Free promotions on Amazon? Ha, I’ve never gotten much out of those, maybe a small number of sales of the second book in a series, maybe a couple of reviews from author acquaintances who wouldn’t have bought my book otherwise, not much else. I’m wondering if that’s going to change now that Amazon has minimised access to the forums. The free book trolls (who never pay for anything) used the forums to find free books. Now that’s gone, the people who take free books might be a different mix of readers. So I might try a free promotion to see if things have changed a bit. It may just mean that fewer free books get taken.

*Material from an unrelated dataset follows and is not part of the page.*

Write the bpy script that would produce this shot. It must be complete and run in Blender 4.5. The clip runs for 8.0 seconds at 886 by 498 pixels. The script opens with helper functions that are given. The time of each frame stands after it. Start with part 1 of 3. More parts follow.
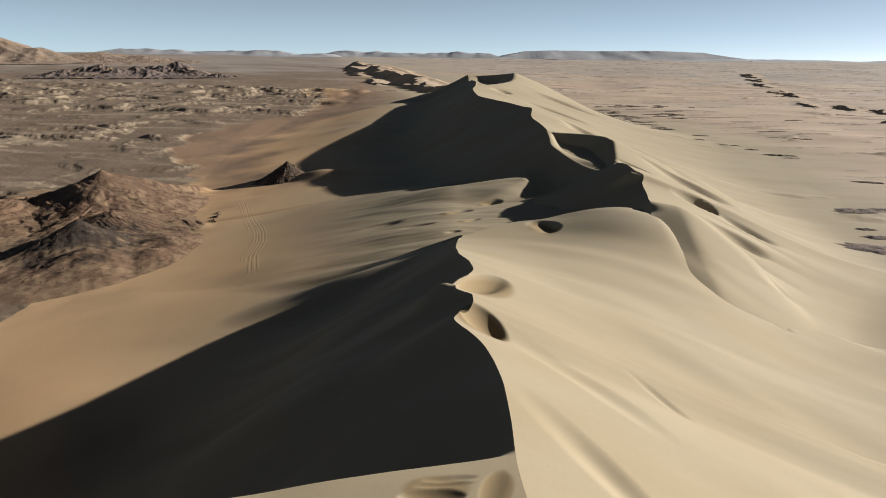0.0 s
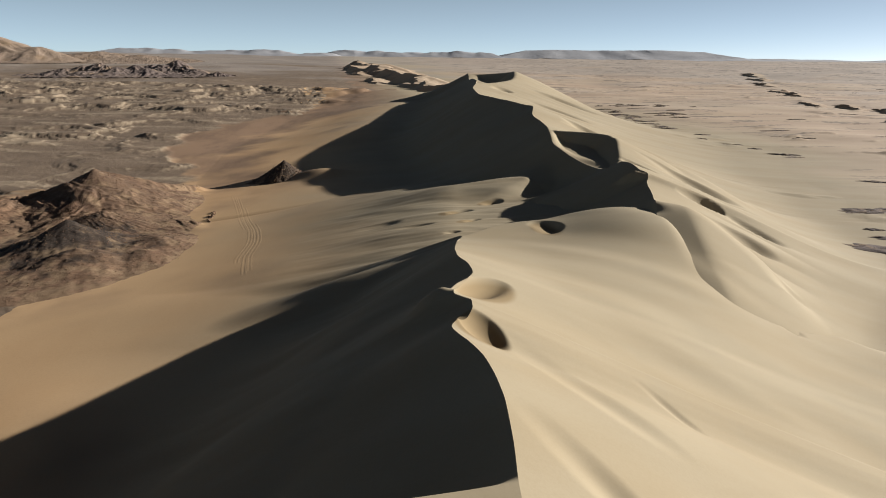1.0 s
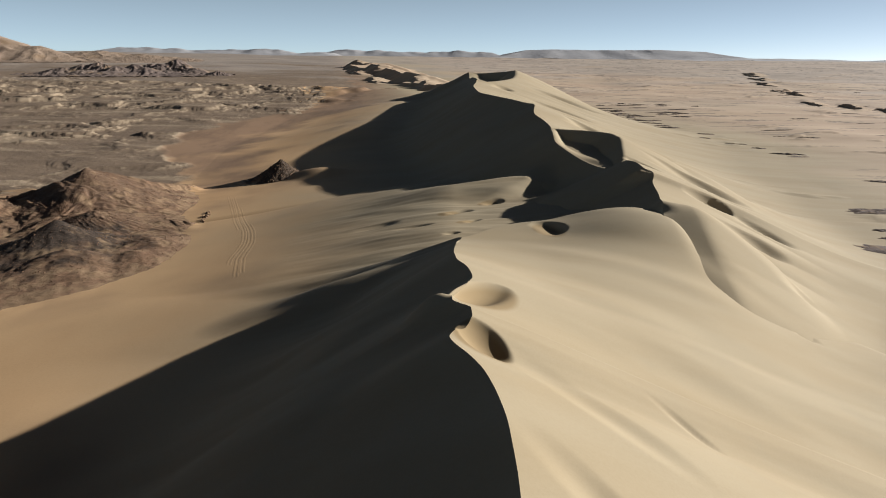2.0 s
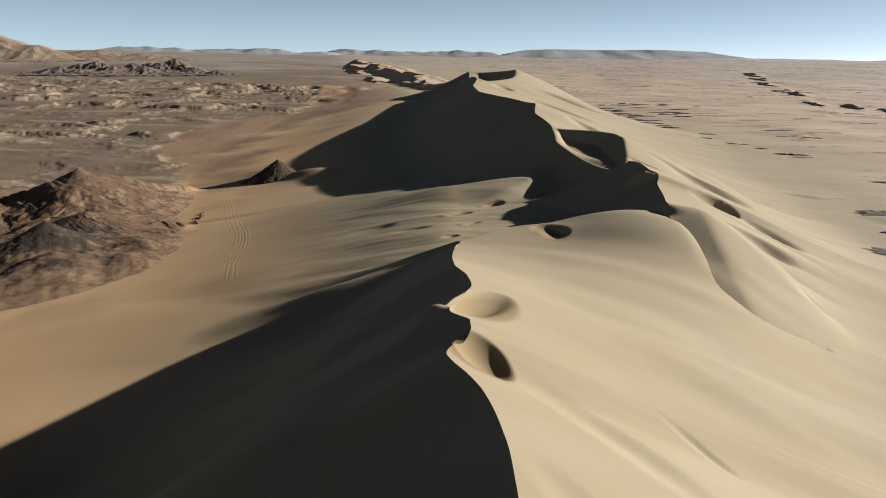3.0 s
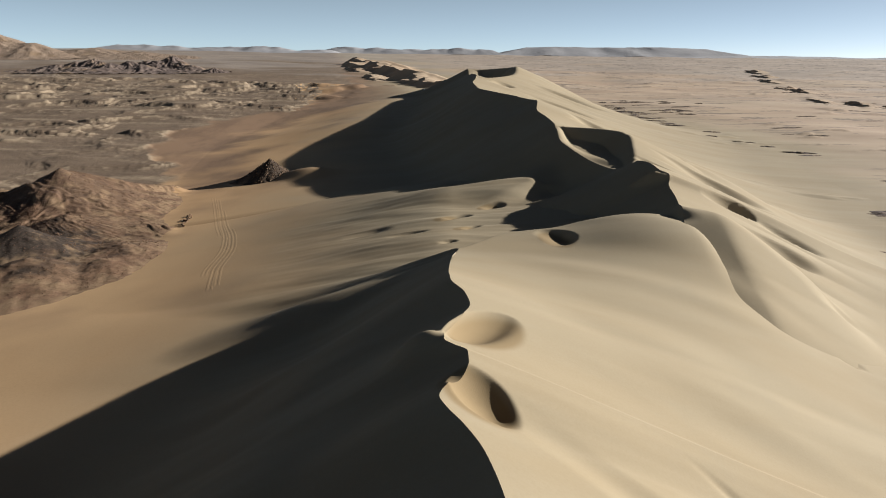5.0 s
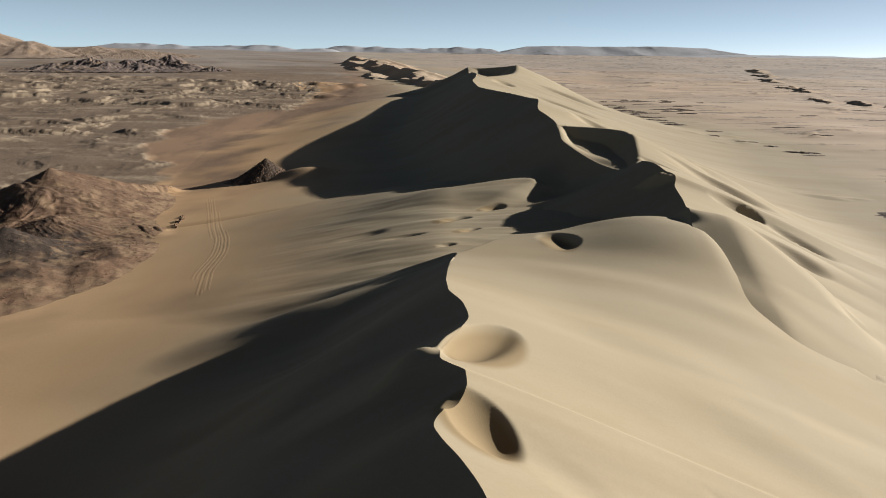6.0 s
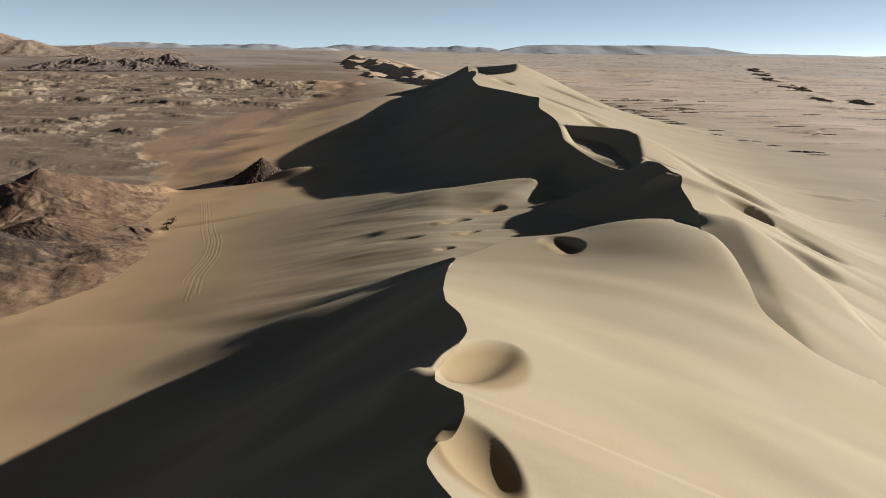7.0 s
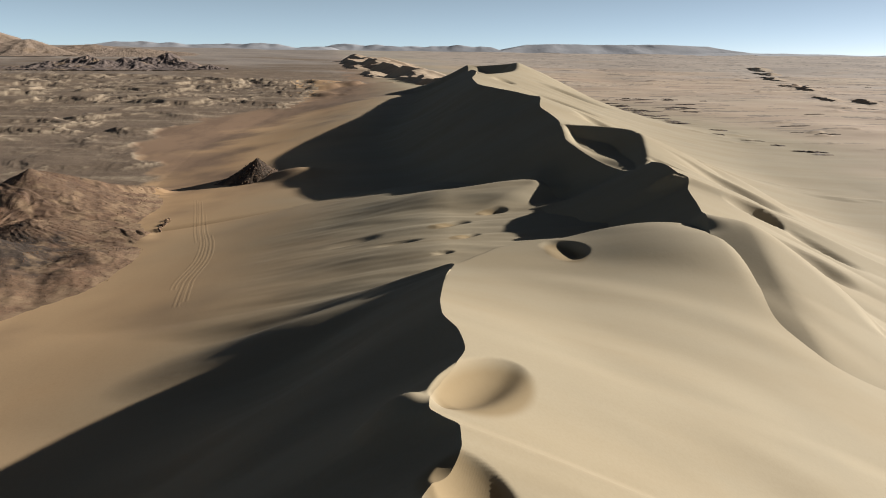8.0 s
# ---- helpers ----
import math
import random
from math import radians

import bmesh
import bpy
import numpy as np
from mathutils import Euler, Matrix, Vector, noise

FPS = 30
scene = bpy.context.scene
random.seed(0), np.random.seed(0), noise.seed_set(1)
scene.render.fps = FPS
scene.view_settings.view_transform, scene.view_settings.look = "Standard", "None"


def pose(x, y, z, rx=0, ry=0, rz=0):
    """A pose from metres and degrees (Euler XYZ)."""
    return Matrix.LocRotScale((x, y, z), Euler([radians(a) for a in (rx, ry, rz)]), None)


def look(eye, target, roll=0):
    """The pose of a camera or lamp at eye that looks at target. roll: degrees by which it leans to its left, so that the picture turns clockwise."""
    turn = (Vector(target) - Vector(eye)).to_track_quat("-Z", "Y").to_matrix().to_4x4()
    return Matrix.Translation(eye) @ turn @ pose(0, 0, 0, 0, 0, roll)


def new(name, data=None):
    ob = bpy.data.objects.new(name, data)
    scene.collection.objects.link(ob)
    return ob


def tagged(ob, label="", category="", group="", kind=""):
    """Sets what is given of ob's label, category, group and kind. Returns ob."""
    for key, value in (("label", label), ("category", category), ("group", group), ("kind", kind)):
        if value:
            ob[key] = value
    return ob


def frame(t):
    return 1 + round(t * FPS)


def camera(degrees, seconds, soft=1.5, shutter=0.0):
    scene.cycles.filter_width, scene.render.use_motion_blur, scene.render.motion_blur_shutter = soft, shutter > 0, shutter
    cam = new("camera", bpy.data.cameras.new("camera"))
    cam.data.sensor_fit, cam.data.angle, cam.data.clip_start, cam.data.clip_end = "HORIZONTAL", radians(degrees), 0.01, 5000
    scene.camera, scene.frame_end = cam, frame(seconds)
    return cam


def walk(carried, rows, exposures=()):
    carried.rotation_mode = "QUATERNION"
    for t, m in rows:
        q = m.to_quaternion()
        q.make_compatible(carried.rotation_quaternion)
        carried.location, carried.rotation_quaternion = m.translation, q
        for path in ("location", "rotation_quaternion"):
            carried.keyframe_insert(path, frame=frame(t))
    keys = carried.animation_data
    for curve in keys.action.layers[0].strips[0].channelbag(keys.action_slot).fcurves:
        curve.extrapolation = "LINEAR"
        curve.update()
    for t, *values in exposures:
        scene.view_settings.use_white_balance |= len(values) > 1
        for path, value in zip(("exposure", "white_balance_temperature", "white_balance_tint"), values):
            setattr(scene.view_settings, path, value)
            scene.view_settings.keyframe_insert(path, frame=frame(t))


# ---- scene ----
cam = camera(70.0, 8.0, soft=1.0)
PATH = [
    (0, (-0.711, -8.813, 83.361), (-0.709, -6.899, 82.781), 0.7),
    (0.5, (-0.376, -5.276, 82.588), (-0.375, -3.362, 82.007), 0.7),
    (1, (-0.167, -1.712, 81.731), (-0.166, 0.202, 81.15), 0.7),
    (1.5, (0.073, 2.236, 80.756), (0.073, 4.149, 80.175), 0.7),
    (3, (0.794, 13.256, 79.263), (0.794, 15.169, 78.681), 0.8),
    (3.5, (0.991, 17.002, 78.864), (0.991, 18.916, 78.281), 0.8),
    (4, (1.229, 20.935, 78.373), (1.229, 22.848, 77.789), 0.8),
    (4.5, (1.468, 24.658, 77.939), (1.468, 26.57, 77.353), 0.7),
    (6, (2.169, 35.862, 76.706), (2.17, 37.773, 76.116), 0.8),
    (6.5, (2.451, 39.756, 76.269), (2.452, 41.666, 75.677), 0.8),
    (7, (2.696, 43.412, 75.911), (2.697, 45.322, 75.318), 0.8),
    (7.5, (2.953, 46.989, 75.579), (2.954, 48.898, 74.986), 0.8),
    (8, (3.202, 50.679, 75.167), (3.203, 52.588, 74.573), 0.8),
]
walk(cam, [(t, look(eye, target, roll)) for t, eye, target, roll in PATH])

# ---- sun, sky, exposure ----
SUN_UP, SUN_AZ = 18.5, -18.0         # degrees above the horizon; degrees from +x towards -y
scene.view_settings.exposure = 1.17
world = bpy.data.worlds.new("sky_world")
scene.world = world
world.use_nodes = True
wn = world.node_tree.nodes
sky = wn.new("ShaderNodeTexSky")
sky.sky_type = "NISHITA"
sky.sun_disc = False
sky.sun_elevation = radians(SUN_UP)
sky.sun_rotation = radians(90 + SUN_AZ)
sky.altitude = 2000
sky.air_density, sky.dust_density, sky.ozone_density = 0.26, 0.9, 0.1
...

Anyway, the result of advertising for ‘The Dark Witch’ is shown in the figure below. It’s not a raging success… yet. But it’s not slipping into the slush pile either. My goal is to keep the advertising going, gathering reviews, and raising the profile of the book to the next level. I think if it can consistently get into the top 100 for one of its book categories (which is actually hard to do in popular categories) then it might jump to the next level of sales. Right now, if the advertising stops, the sales stop too. So far, I’ve spent about 30% more on advertising than I’ve sold, but that ratio is getting better over time (The Dark Witch has been selling since about November). Over the March break, when lots of teenagers, and new adults were reading, I made money. So it’s not all doom and gloom, staying above that Amazon slush pile is achievable, and if you can do that, then ‘success’ may be achievable too. I’m still working that one out, but I think I’m on the right path for me.